The case became known as Bob-Lo Excursion Company v. Michigan. The National Lawyers Guild and the American Civil Liberties Union joined the NAACP in the case with the head of the legal team being legal giant Thurgood Marshall, who would later become the Supreme Court’s first African-American Justice.
Marshall, in part, argued that the company was subject to Michigan law as the only way onto the island was by buying a round-trip ticket in Detroit. On February 2, 1948, the Supreme Court affirmed the rulings of the lower courts, ruling that the Bob-Lo Excursion Company “will be required in operating its ships as ‘public conveyances’ to accept as passengers persons of the negro race.”
“This is a case of a discrimination against a Negro by a carrier’s complete denial of passage to her because of her race,” wrote Justice William O. Douglas.
Ray, a young and courageous woman, had found justice at last, and in five years, the Bob-Lo court ruling would pave way for the landmark 1954 Brown v. Board of Education Supreme Court case in which “the justices ruled unanimously that racial segregation of children in public schools was unconstitutional.”
Ray, before her death in 2006, continued to contribute to the civil rights movement. In 1967, after a riot in Detroit that killed scores of people, Ray and her second husband, Rafael Haskell, bought a building and converted it to a community center. Naming it Action House, the building was to help forge positive interracial relations.
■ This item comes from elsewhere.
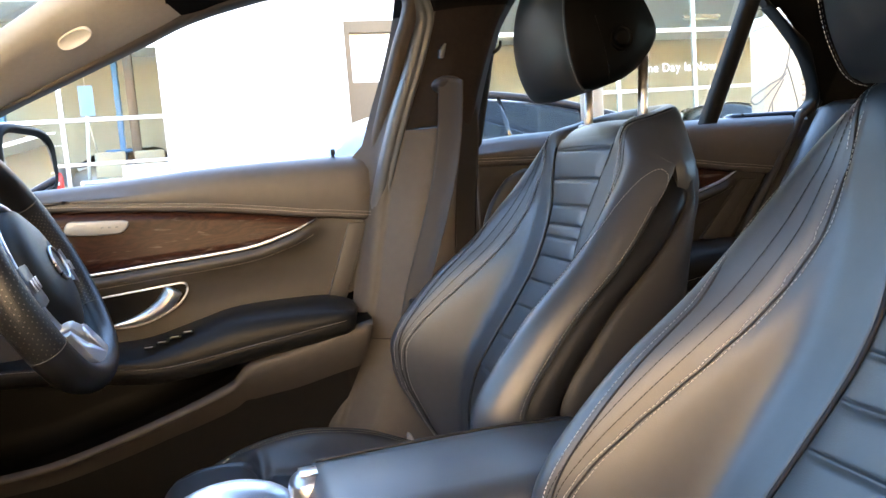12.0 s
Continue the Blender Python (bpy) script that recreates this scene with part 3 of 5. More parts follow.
A_OUT = [(-0.66, 0.9), (-0.56, 0.945), (-0.305, 1.072), (-0.2, 1.116), (-0.065, 1.172), (0.01, 1.204), (0.06, 1.222)]
A_IN = [(-0.72, 0.92), (-0.61, 0.965), (-0.39, 1.08), (-0.248, 1.159), (-0.168, 1.205), (-0.08, 1.26), (0.0, 1.30)]
for flip in (False, True):
    rows = []
    for k in range(40):
        u = k / 39 * 6
        i = min(5, int(u))
        w = u - i
        a = [A_OUT[i][j] * (1 - w) + A_OUT[i + 1][j] * w for j in (0, 1)]
        b = [A_IN[i][j] * (1 - w) + A_IN[i + 1][j] * w for j in (0, 1)]
        yo, yi = glass_y(a[1]) - 0.008, glass_y(a[1]) - 0.115
        prof = [(a[0], yo + 0.03, a[1] + 0.004), (a[0], yo, a[1] + 0.004), (a[0] * 0.7 + b[0] * 0.3, yo - 0.035, a[1] * 0.72 + b[1] * 0.28 + 0.003), (a[0] * 0.3 + b[0] * 0.7, yi + 0.02, a[1] * 0.3 + b[1] * 0.7 + 0.004), (b[0], yi, b[1]), (b[0] - 0.03, yi - 0.003, b[1] + 0.01), (b[0] - 0.06, yi + 0.05, b[1] + 0.01)]
        rows.append([Vector((x, 2 * MID - y if flip else y, z)) for x, y, z in prof])
    pillar = tagged(part("windscreen_pillar", loft(rows), GREY_TRIM), "grey fabric trim of the windscreen pillar", "pillar trim", kind="structure")
    if not flip:
        b = loft([[Vector((0.028 * r * math.copysign(abs(math.cos(q)) ** 0.8, math.cos(q)), y, 0.0125 * r * math.copysign(abs(math.sin(q)) ** 0.8, math.sin(q)))) for q in [2 * math.pi * k / 32 for k in range(32)]] for y, r in ((0.003, 1.0), (-0.0015, 1.0), (-0.0025, 0.93), (-0.0015, 0.86), (-0.0015, 0.02))], True)
        m = Matrix.Translation((-0.158, 1.063, 1.172)) @ pose(0, 0, 0, 38, 0, 0) @ pose(0, 0, 0, 0, -29, 0)
        bmesh.ops.transform(b, matrix=m, verts=b.verts)
        tagged(part("airbag_badge", b, ALU), "small oval airbag badge on the windscreen pillar", "badge")

tagged(part("floor", box((-1.0, -0.25, 0.14), (1.3, 1.32, 0.2), 0.01), CARPET, smooth=False), "black carpeted car floor", "floor", kind="structure")
for y0, y1 in ((1.2, 1.33), (-0.27, -0.14)):
    tagged(part("door_sill", box((-1.0, y0, 0.12), (1.4, y1, 0.3), 0.02), PLASTIC), "dark door sill", "door sill", kind="structure")
for y0, y1 in ((1.2, 1.34), (-0.28, -0.14)):
    tagged(part("kick_panel", box((-1.08, y0, 0.12), (-0.68, y1, 0.93), 0.015), BLACK), "black kick panel at the front of the footwell", "body trim", kind="structure")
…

Haskell was later killed by a hit-and-run driver in 1999 and Ray grappled with financial woes and arthritis before her death on August 10, 2006, in her mid-80s.
Her fight for everyone’s right to ride public transportation free of discrimination was summarized by chronicler Victoria W. Wolcott: “Sarah Elizabeth Ray asserted her power as a consumer and an activist alongside the better-known male leaders of radical pacifism. As a result, the bucolic Bois Blanc Island was now accessible to a postwar generation of urban blacks.”